■ WRITTEN PROBLEM ■
Using the listing below, give the number of lines where "with" appears, and nothing else.

Start DATA EXTRACT

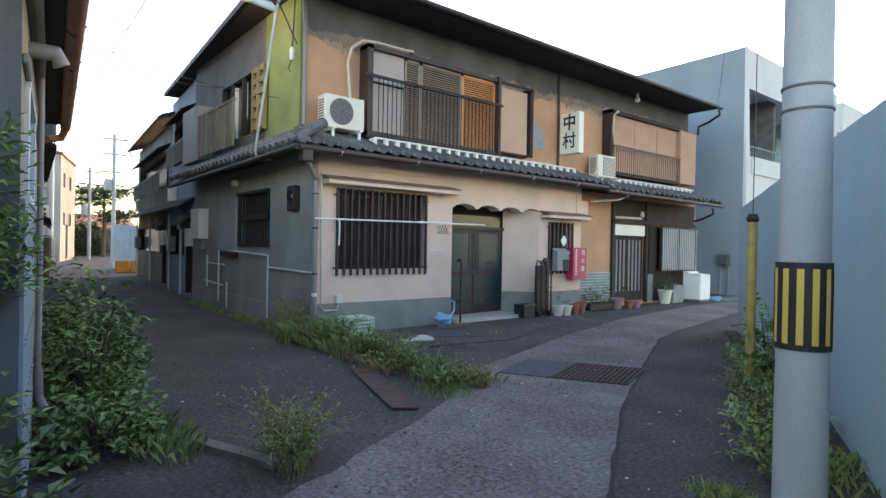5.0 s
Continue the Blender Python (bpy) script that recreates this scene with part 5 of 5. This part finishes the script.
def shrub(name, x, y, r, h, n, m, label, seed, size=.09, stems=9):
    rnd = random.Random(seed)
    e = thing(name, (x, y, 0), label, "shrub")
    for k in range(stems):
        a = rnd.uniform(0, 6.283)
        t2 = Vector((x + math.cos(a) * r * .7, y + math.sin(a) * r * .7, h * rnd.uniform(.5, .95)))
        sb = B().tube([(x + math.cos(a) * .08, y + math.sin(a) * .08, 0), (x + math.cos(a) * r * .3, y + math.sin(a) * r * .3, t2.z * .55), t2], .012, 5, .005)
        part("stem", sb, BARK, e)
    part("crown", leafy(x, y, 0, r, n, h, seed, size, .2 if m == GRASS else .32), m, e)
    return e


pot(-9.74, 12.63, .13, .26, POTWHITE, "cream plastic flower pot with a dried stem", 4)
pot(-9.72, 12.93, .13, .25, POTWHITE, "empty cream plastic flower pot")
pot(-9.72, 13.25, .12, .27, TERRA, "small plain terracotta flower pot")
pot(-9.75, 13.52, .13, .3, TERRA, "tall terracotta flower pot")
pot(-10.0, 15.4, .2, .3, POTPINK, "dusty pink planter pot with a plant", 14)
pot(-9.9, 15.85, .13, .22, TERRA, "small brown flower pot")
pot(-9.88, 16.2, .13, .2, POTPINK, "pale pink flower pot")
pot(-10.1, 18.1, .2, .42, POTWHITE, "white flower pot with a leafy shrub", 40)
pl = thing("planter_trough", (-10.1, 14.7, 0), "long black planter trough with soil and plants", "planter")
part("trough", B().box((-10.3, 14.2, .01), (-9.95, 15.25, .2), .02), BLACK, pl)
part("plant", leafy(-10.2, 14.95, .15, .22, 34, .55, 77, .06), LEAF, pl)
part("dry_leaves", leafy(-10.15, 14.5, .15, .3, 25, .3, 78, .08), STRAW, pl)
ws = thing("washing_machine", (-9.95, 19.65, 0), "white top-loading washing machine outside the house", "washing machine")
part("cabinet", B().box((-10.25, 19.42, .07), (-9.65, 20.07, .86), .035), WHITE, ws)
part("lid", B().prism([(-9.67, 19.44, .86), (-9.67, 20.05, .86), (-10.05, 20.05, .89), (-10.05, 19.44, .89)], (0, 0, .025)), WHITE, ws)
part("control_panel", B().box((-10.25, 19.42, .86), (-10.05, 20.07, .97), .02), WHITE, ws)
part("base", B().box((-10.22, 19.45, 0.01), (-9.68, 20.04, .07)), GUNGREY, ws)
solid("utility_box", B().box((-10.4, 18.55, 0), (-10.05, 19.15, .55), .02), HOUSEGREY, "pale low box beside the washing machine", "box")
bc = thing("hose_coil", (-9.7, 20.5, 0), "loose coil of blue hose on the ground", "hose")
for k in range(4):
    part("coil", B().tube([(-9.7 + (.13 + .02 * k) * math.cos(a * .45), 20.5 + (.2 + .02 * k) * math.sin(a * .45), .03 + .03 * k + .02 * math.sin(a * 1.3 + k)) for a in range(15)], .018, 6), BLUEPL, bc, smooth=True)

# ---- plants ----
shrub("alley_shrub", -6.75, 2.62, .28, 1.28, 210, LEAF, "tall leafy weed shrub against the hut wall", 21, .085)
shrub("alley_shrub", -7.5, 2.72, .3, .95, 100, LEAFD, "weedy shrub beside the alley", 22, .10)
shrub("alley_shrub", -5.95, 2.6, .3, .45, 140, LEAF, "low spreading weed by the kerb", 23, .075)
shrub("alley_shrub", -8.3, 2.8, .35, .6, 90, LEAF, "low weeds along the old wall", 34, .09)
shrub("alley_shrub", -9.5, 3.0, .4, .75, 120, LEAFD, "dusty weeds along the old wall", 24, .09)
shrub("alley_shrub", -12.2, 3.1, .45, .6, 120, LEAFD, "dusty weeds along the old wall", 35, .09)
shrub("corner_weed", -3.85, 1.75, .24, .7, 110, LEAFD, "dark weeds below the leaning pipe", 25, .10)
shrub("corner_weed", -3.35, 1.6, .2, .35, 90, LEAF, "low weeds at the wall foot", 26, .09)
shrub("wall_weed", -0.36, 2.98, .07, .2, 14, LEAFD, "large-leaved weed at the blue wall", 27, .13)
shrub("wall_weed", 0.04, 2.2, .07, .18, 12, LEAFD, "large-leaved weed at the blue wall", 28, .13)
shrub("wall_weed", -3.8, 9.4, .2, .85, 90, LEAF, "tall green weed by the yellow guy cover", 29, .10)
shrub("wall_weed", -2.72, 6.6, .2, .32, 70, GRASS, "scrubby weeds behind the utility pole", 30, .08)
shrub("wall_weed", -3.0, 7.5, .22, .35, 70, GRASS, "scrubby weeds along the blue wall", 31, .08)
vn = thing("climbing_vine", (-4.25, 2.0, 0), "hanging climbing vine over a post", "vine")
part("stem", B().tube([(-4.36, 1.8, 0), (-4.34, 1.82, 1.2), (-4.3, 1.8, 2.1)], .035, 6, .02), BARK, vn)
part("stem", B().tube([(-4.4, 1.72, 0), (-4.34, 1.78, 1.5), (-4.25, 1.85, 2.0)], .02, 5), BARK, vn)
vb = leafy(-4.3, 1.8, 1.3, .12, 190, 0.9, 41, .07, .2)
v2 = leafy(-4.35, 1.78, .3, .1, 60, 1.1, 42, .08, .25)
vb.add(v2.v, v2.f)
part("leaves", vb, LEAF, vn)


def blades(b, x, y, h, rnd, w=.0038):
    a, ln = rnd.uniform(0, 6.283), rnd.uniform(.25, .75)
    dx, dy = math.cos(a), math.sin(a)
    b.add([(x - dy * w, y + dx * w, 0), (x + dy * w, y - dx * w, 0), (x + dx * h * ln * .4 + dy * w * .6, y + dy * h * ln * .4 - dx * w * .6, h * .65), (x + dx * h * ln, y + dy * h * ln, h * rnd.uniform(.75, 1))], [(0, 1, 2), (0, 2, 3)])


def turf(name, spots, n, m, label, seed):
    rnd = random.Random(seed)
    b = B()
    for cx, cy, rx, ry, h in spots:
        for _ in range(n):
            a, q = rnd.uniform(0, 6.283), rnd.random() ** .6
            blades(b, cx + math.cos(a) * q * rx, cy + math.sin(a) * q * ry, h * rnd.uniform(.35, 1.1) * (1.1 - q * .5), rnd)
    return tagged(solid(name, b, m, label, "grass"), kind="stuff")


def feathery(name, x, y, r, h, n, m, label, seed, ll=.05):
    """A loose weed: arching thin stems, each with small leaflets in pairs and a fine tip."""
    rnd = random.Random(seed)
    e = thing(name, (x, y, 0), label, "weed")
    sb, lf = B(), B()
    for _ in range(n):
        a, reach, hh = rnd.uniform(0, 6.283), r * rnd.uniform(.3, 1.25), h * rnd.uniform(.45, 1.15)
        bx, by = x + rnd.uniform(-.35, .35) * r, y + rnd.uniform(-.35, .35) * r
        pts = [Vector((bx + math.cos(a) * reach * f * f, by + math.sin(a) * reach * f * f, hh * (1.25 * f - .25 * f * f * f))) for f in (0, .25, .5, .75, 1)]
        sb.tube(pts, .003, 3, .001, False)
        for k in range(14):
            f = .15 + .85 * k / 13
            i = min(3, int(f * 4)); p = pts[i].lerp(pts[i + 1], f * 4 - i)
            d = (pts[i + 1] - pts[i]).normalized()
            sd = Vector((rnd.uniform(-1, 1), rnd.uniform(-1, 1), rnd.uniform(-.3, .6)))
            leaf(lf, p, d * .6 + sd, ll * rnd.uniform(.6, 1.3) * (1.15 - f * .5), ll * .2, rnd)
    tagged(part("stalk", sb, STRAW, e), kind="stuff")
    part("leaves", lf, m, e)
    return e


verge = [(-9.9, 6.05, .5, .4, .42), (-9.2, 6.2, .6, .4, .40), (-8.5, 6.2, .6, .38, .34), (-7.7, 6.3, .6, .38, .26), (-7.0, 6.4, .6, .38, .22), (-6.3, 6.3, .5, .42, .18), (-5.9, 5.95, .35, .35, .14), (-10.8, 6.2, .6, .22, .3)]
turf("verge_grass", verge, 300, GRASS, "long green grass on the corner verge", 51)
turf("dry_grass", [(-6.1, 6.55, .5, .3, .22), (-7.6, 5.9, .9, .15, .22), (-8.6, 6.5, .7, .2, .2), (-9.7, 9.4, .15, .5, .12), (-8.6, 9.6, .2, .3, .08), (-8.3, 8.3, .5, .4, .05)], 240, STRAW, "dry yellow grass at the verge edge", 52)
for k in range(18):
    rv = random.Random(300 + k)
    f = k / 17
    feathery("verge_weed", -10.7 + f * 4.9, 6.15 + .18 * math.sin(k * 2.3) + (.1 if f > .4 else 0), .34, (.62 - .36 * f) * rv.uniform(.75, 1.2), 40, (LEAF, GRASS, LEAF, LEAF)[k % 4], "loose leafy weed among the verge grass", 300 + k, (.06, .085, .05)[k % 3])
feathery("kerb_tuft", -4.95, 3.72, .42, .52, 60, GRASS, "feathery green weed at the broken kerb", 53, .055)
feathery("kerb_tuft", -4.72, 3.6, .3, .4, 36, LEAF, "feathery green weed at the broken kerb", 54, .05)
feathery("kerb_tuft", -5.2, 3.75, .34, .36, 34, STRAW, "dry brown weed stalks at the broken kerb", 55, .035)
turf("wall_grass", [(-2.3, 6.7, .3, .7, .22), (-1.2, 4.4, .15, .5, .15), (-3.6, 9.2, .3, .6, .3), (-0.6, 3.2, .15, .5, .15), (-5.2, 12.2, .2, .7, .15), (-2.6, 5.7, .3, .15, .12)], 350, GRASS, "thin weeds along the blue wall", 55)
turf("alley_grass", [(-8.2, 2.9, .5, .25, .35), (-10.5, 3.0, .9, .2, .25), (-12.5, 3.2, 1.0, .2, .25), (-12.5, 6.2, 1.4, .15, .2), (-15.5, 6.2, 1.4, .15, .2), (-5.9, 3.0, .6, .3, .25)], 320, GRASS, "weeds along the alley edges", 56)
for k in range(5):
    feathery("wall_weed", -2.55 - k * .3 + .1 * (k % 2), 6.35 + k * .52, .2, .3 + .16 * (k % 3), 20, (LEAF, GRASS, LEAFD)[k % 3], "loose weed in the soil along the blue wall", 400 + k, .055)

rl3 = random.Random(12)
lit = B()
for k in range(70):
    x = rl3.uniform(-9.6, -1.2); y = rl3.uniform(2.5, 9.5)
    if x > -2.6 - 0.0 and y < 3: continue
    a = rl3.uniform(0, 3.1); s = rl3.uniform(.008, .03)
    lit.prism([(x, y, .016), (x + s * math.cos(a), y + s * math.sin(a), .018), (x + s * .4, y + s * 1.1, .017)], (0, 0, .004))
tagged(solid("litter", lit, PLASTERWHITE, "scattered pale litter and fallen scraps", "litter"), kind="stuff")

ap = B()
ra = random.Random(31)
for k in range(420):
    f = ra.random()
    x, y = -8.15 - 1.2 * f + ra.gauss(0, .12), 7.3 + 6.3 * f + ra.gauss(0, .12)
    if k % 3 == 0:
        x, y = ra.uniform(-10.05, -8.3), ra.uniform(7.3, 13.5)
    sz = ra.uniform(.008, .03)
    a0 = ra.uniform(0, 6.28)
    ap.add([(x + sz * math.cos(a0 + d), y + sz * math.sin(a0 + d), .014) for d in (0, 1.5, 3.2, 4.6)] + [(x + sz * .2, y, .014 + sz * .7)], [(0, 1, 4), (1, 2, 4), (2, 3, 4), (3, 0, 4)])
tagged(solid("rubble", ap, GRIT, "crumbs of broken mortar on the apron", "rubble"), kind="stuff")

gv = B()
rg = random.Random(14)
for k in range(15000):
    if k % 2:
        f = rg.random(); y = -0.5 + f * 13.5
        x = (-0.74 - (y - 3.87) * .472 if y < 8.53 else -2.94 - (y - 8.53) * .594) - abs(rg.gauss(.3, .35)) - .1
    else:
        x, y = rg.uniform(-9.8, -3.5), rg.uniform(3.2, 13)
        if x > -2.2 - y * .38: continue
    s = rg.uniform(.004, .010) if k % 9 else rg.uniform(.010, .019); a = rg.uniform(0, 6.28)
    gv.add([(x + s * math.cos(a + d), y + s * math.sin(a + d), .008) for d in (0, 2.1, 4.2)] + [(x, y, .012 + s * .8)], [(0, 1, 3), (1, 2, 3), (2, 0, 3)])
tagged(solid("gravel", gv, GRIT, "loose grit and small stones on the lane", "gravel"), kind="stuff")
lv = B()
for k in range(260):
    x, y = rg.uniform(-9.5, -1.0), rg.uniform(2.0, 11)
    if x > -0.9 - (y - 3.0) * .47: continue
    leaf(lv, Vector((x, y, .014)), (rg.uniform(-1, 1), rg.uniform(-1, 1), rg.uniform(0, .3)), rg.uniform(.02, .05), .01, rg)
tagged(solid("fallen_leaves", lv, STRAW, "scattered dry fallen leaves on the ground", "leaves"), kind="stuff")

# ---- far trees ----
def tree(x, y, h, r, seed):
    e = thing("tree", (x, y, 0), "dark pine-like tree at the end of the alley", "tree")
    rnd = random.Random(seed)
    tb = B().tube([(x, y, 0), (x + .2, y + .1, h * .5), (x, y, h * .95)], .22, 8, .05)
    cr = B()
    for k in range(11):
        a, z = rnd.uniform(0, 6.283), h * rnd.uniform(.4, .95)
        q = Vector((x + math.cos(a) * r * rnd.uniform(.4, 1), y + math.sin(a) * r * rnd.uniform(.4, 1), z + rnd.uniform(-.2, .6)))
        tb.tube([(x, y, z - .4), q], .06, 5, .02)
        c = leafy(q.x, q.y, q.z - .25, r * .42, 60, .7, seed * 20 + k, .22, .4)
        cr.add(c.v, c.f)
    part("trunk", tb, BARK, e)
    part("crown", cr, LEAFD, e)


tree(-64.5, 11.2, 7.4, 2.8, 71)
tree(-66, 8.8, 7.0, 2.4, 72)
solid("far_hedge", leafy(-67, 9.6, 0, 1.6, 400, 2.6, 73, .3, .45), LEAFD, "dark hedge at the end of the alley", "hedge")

End DATA EXTRACT

■ RESPONSE TO THE EXERCISE ■
6